We know we are going at some point. It’s our place. It is as significant to me as it is to him, and I understand the import of what he is saying.
We speak the same language in the same code and everything I think he ignores or forgets . . . he’s just as in this as I am. Maybe more.
We are similar in so many ways.
We are beyond excited to see each other. It’s almost a mantra.
I ask when he’s back in the afternoon. He thinks three and says somewhat sadly, “but you won’t be there.” I tell him, I will be there. Call me when you’re leaving and I will be at your building when you arrive. I tell him I will be there.
For the past couple of weeks, I have thought about walking up to him in his building’s lobby and wrapping my arms around him and never letting go. And that’s exactly what I intend to do.
He asks if I will do a specific sex act, I laugh and tell him, of course.
He rarely mentions sex to me, but, as he’s been gone for a month, it’s pretty much all I’ve been thinking about for days. I don’t tell him that, but I am happy to know it’s on his mind.
I tell him that were he here in town, I’d be doing it right now.
He promises he will call me in the morning — knowing he is notorious for never calling.
He repeats a few times that he’s sorry he’s gone because he needs to be with me, but this was important. And it was. I totally understand, but I miss him so much. He misses me and I can hear in his voice just how much . . . and just how hard this physical separation has been.

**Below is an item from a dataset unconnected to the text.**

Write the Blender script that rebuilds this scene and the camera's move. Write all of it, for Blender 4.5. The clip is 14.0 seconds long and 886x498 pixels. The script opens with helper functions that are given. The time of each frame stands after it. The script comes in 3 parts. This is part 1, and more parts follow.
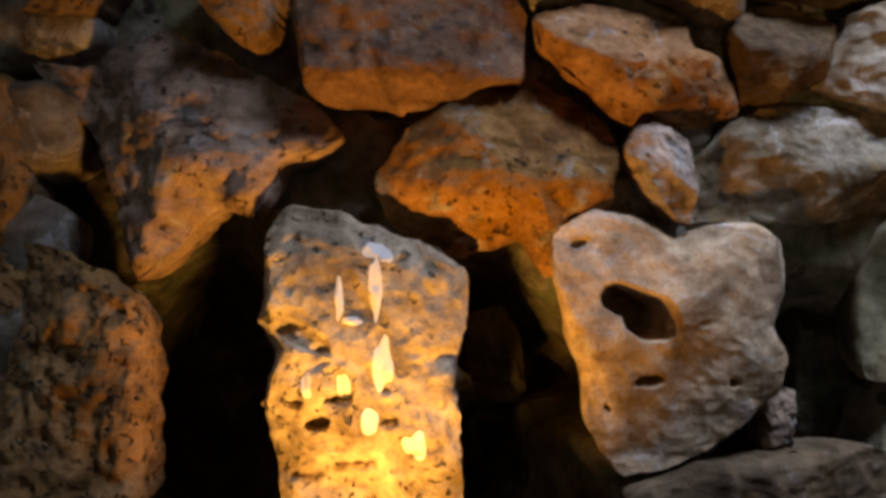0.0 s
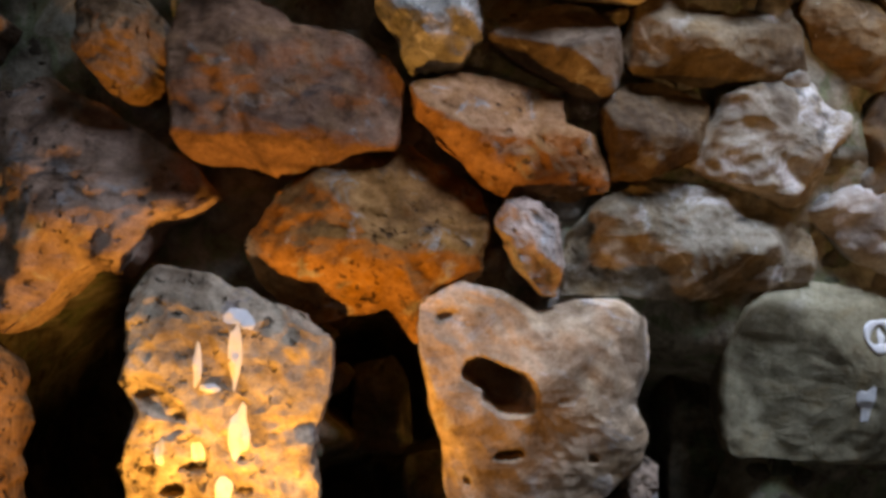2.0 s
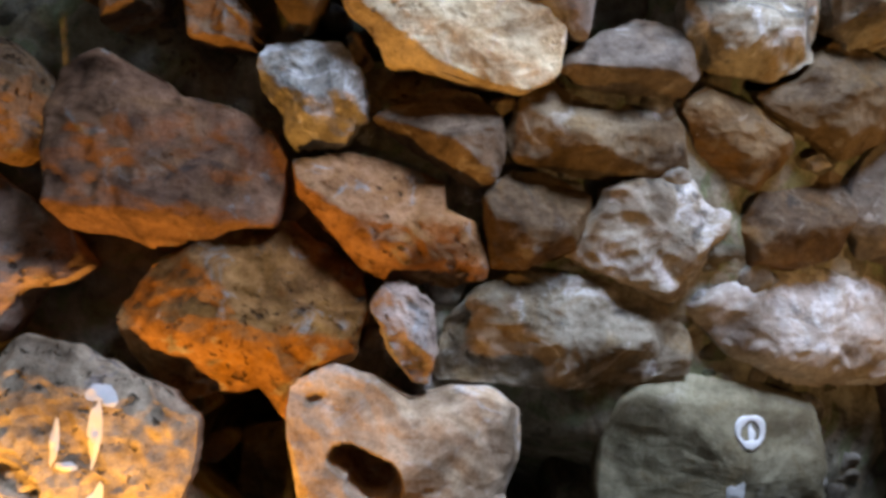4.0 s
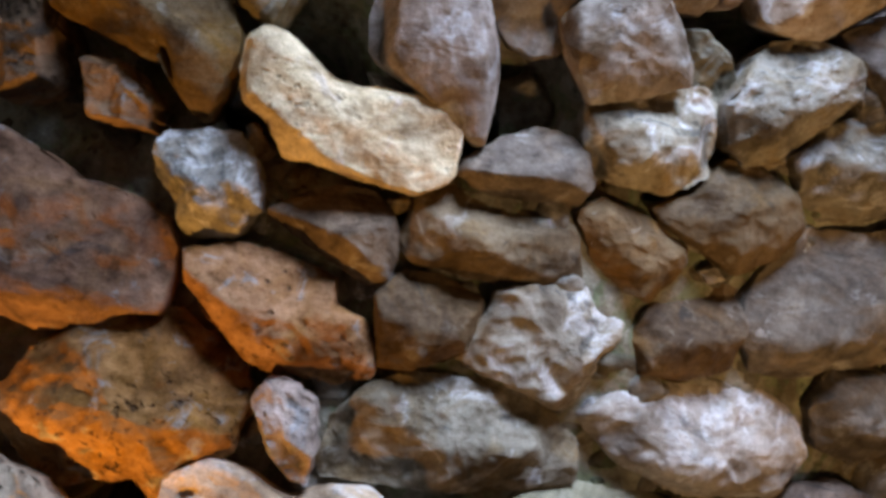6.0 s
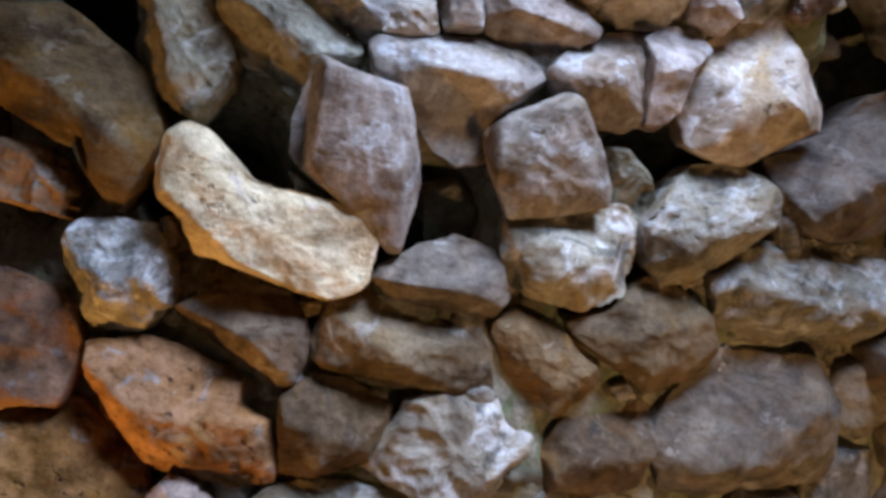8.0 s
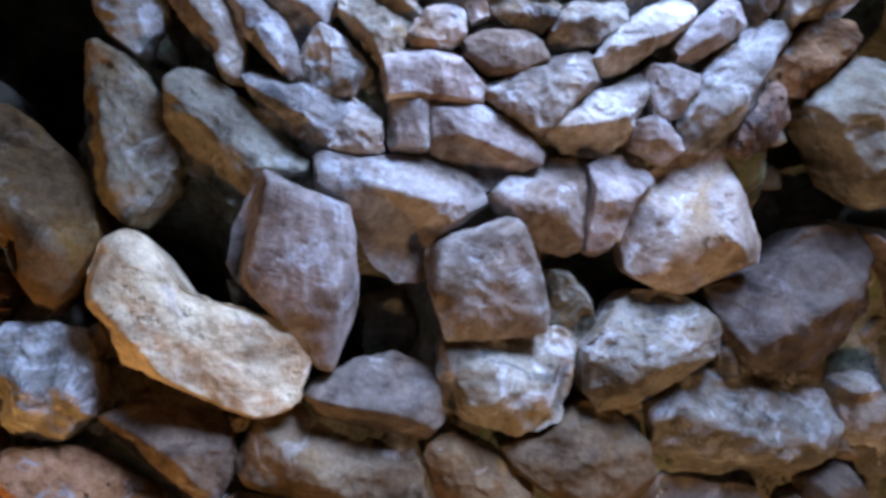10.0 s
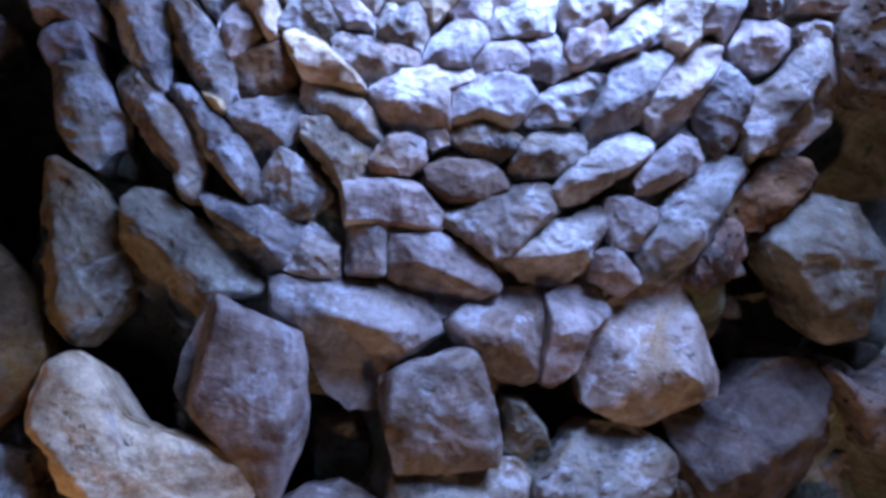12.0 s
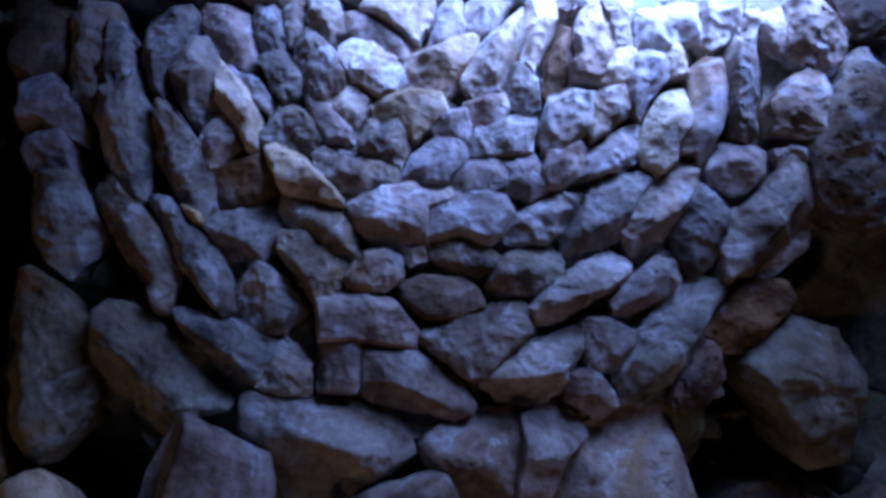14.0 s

The very end of the conversation is us making plans, and then he tells me “I love you.” A few times. It’s how we leave the conversation as well: he finally has to run, and rather than say goodbye, he says “I love you.” I tell him, I love you too, sweetheart, and I will see you tomorrow.
And I will.
I hang up, and I feel my pulse everywhere and I am crying tears of joy.
It takes me more than an hour to begin to even put thoughts into words. All I can hear is his voice, telling me that I am beautiful, that he misses me, that he loves me.